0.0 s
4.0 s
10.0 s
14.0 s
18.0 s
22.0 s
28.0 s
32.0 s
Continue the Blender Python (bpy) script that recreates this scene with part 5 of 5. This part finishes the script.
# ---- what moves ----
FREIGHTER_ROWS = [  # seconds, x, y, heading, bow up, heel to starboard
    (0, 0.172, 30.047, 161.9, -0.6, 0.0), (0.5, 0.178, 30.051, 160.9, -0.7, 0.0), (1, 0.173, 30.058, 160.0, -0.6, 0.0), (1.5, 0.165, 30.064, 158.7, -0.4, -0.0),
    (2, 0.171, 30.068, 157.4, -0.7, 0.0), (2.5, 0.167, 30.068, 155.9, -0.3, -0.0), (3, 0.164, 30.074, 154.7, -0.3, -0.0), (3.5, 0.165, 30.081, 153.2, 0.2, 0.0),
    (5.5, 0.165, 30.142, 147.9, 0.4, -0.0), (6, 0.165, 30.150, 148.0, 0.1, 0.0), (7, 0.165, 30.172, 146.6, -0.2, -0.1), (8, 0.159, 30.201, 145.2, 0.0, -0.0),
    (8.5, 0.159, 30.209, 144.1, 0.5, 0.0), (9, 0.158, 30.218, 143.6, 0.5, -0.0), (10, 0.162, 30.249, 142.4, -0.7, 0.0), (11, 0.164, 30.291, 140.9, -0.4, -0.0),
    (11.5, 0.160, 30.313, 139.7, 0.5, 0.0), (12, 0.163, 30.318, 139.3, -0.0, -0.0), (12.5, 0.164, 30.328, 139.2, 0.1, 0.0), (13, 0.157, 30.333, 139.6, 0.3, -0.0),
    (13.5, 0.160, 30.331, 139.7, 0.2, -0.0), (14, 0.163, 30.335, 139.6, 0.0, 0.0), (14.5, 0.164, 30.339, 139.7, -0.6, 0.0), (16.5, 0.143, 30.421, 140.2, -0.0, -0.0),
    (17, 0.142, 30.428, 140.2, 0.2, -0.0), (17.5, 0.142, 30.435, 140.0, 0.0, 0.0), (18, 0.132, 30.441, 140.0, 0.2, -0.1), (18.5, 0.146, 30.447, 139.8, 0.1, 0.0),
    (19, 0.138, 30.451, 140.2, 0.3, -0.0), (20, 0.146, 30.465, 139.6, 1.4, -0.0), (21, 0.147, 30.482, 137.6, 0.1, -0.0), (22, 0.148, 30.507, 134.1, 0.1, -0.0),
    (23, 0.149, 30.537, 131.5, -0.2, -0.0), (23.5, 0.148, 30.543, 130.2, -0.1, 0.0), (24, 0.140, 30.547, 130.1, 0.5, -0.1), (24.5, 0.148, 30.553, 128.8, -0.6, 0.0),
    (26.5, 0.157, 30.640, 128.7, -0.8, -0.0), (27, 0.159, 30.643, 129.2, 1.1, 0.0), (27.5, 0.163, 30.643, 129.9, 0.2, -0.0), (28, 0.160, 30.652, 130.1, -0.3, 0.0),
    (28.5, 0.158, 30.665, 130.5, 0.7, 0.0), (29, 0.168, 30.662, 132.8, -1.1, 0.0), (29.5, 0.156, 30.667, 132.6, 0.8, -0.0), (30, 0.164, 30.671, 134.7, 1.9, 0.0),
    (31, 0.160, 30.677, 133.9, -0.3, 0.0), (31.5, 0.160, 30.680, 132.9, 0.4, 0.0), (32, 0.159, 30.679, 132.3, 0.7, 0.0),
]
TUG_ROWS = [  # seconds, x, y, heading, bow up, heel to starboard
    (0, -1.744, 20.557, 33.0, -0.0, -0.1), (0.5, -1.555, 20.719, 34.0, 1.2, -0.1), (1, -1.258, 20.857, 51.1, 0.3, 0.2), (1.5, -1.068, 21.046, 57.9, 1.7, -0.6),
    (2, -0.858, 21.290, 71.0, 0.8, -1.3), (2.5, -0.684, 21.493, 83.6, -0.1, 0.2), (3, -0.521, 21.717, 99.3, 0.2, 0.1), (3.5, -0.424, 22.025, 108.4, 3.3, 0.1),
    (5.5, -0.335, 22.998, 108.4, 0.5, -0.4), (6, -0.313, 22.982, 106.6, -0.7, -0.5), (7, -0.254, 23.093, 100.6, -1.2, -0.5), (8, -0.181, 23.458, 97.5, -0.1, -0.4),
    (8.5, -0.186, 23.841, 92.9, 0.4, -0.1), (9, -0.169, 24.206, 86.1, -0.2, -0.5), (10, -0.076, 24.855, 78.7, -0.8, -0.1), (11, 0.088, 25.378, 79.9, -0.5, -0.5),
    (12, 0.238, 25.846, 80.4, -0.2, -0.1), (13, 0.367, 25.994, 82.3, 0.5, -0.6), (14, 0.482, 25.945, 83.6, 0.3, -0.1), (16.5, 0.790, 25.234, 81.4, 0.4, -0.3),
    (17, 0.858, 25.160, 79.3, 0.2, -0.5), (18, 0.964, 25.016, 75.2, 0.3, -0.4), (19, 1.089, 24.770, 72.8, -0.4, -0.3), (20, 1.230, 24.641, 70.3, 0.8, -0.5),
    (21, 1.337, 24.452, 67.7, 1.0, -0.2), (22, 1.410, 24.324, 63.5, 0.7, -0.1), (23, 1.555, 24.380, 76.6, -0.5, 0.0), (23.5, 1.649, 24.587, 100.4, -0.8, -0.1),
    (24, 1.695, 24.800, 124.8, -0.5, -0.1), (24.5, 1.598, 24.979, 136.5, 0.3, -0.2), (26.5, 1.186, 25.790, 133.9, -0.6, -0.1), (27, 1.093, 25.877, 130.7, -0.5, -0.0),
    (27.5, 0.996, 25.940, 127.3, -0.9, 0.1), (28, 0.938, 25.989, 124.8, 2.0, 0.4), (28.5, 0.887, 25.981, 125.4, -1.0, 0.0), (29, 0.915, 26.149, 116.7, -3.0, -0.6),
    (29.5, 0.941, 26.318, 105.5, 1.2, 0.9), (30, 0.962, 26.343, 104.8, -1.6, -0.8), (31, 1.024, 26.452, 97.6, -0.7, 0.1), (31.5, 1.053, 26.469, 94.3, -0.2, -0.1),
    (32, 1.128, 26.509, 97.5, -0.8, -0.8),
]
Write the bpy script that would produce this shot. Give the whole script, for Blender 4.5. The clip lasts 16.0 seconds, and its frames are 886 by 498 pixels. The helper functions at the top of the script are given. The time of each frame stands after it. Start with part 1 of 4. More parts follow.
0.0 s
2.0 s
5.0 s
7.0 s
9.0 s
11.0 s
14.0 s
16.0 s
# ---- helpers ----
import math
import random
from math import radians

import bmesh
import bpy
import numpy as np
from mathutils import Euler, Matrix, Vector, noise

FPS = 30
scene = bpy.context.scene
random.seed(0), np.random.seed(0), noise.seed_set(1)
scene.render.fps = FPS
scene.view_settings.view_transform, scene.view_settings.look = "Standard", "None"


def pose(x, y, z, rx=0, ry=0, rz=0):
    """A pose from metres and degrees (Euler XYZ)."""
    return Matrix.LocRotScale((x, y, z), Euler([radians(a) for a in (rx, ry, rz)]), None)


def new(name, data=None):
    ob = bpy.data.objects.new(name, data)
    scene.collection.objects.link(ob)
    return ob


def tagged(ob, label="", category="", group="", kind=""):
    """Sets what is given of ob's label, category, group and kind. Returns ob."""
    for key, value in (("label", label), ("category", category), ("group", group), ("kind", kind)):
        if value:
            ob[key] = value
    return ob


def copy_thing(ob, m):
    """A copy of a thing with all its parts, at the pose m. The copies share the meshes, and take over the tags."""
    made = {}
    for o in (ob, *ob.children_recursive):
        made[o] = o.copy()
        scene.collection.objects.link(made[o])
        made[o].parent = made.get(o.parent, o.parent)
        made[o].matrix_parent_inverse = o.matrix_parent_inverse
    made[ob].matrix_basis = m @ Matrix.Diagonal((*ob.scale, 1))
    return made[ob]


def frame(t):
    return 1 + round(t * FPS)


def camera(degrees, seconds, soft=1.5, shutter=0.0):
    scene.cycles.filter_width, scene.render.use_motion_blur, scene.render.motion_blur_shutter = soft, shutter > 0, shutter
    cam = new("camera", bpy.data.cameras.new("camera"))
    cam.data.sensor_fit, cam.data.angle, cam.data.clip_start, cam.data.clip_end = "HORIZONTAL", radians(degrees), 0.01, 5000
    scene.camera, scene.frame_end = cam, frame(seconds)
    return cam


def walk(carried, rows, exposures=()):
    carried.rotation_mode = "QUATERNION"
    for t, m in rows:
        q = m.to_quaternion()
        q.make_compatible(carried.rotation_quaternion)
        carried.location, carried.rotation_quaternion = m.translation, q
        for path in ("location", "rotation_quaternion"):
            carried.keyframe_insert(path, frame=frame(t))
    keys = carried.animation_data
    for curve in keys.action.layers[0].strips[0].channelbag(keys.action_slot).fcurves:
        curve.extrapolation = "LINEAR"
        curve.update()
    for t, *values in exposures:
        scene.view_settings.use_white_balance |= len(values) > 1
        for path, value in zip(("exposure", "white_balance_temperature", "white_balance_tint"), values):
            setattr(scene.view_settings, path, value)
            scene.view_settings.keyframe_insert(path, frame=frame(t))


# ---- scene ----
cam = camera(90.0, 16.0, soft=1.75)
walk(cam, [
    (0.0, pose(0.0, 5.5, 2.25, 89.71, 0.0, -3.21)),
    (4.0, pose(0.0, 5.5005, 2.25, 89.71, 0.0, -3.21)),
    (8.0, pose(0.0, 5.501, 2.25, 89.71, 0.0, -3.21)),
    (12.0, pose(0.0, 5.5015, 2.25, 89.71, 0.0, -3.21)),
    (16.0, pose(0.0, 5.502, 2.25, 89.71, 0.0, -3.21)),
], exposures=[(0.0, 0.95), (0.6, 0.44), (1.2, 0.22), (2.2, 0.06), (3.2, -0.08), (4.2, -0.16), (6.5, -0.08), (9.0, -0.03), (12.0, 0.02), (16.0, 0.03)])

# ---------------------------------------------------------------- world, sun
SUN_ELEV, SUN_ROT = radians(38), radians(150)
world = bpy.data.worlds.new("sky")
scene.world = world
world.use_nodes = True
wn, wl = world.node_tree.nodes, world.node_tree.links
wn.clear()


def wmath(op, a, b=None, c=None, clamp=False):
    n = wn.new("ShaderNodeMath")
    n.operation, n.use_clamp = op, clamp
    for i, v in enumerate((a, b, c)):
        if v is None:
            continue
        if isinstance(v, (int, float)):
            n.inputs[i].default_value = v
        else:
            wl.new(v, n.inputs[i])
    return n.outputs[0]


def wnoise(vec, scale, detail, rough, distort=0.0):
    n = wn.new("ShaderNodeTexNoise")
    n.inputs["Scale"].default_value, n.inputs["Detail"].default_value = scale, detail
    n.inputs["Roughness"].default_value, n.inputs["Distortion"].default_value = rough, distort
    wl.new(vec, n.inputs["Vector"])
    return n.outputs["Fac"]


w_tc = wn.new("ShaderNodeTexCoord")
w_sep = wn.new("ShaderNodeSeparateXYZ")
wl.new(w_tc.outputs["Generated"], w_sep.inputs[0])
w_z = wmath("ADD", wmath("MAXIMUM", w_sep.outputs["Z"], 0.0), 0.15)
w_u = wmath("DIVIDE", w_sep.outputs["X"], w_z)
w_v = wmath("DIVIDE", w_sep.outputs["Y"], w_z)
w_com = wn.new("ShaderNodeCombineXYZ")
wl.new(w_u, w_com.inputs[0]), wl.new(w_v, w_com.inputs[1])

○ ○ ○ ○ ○

Exercise instructions => Of the lines above, extract only those from the line with "q.make_compatible(carried.rotation_quaternion)" to the line with "scene.view_settings.keyframe_insert(path, frame=frame(t))", both included, exactly as written.

Full response =>
        q.make_compatible(carried.rotation_quaternion)
        carried.location, carried.rotation_quaternion = m.translation, q
        for path in ("location", "rotation_quaternion"):
            carried.keyframe_insert(path, frame=frame(t))
    keys = carried.animation_data
    for curve in keys.action.layers[0].strips[0].channelbag(keys.action_slot).fcurves:
        curve.extrapolation = "LINEAR"
        curve.update()
    for t, *values in exposures:
        scene.view_settings.use_white_balance |= len(values) > 1
        for path, value in zip(("exposure", "white_balance_temperature", "white_balance_tint"), values):
            setattr(scene.view_settings, path, value)
            scene.view_settings.keyframe_insert(path, frame=frame(t))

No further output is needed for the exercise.